╔══

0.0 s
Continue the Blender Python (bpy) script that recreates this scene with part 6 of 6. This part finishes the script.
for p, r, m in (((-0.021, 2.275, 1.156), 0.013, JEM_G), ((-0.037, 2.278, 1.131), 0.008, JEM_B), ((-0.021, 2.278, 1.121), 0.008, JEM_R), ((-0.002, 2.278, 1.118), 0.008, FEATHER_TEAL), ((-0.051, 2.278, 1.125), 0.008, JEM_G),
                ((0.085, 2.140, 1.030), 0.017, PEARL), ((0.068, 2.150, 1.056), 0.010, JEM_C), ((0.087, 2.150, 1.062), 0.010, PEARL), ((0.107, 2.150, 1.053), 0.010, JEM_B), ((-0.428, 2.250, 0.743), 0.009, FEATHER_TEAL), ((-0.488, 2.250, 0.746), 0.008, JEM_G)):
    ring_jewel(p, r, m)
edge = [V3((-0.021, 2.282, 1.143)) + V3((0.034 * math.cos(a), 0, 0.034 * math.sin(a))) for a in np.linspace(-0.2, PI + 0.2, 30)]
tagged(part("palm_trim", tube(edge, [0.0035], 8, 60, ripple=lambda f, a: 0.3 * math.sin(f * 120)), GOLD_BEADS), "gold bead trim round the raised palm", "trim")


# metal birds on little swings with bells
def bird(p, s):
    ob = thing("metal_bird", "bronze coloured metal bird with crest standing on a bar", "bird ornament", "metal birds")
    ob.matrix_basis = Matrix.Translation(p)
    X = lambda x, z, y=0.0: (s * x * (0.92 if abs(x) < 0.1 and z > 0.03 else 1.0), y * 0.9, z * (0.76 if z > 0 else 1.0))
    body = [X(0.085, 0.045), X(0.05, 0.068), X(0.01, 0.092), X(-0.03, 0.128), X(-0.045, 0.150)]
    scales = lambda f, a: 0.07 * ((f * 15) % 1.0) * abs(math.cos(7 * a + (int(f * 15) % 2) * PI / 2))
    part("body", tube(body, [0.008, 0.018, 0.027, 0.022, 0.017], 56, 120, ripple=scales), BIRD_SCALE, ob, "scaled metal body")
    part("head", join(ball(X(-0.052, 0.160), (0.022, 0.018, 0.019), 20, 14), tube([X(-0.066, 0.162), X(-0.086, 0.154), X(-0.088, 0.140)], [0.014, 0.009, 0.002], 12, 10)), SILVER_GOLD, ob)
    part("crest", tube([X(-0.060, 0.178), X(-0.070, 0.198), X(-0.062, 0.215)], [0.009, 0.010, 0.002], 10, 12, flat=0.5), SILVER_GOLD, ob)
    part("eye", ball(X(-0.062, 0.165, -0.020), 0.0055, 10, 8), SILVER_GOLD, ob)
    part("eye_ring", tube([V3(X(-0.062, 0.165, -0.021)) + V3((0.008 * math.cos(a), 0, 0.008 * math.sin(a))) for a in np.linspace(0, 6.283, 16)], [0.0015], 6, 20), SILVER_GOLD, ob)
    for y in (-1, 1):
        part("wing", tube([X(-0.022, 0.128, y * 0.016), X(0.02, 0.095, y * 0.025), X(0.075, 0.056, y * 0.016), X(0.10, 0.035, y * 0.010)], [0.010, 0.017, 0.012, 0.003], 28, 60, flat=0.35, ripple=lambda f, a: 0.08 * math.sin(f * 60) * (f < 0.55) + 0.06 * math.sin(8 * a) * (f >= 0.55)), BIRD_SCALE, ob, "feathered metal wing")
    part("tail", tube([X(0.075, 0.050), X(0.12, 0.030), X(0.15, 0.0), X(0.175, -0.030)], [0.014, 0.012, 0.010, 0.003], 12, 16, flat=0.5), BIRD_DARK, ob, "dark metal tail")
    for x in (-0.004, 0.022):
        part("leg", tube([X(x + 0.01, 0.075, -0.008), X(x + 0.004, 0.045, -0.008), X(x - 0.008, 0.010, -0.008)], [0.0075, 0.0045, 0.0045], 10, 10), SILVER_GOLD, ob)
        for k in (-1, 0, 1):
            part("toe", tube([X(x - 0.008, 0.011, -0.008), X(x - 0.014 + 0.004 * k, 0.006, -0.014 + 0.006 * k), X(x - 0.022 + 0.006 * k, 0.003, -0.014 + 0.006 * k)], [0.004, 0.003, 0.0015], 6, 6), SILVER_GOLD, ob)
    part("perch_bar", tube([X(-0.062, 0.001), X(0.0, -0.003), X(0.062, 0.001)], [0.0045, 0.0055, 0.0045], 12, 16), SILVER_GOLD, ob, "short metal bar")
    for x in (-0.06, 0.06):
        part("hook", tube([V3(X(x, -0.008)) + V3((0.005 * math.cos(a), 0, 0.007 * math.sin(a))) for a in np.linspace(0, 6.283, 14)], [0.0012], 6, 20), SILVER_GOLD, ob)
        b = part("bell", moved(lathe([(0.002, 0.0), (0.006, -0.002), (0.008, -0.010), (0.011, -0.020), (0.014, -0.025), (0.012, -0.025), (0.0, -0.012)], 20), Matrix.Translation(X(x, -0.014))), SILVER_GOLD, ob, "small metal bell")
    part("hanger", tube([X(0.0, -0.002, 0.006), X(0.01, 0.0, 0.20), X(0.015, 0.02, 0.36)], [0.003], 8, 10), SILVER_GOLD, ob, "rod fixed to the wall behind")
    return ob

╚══

> **JOB**
Quote exactly the opening line of the material above and every line after it, up to and including the line that contains "8, 60, ripple=lambda".

> **RESULT FOR THIS TASK**
0.0 s
Continue the Blender Python (bpy) script that recreates this scene with part 6 of 6. This part finishes the script.
for p, r, m in (((-0.021, 2.275, 1.156), 0.013, JEM_G), ((-0.037, 2.278, 1.131), 0.008, JEM_B), ((-0.021, 2.278, 1.121), 0.008, JEM_R), ((-0.002, 2.278, 1.118), 0.008, FEATHER_TEAL), ((-0.051, 2.278, 1.125), 0.008, JEM_G),
                ((0.085, 2.140, 1.030), 0.017, PEARL), ((0.068, 2.150, 1.056), 0.010, JEM_C), ((0.087, 2.150, 1.062), 0.010, PEARL), ((0.107, 2.150, 1.053), 0.010, JEM_B), ((-0.428, 2.250, 0.743), 0.009, FEATHER_TEAL), ((-0.488, 2.250, 0.746), 0.008, JEM_G)):
    ring_jewel(p, r, m)
edge = [V3((-0.021, 2.282, 1.143)) + V3((0.034 * math.cos(a), 0, 0.034 * math.sin(a))) for a in np.linspace(-0.2, PI + 0.2, 30)]
tagged(part("palm_trim", tube(edge, [0.0035], 8, 60, ripple=lambda f, a: 0.3 * math.sin(f * 120)), GOLD_BEADS), "gold bead trim round the raised palm", "trim")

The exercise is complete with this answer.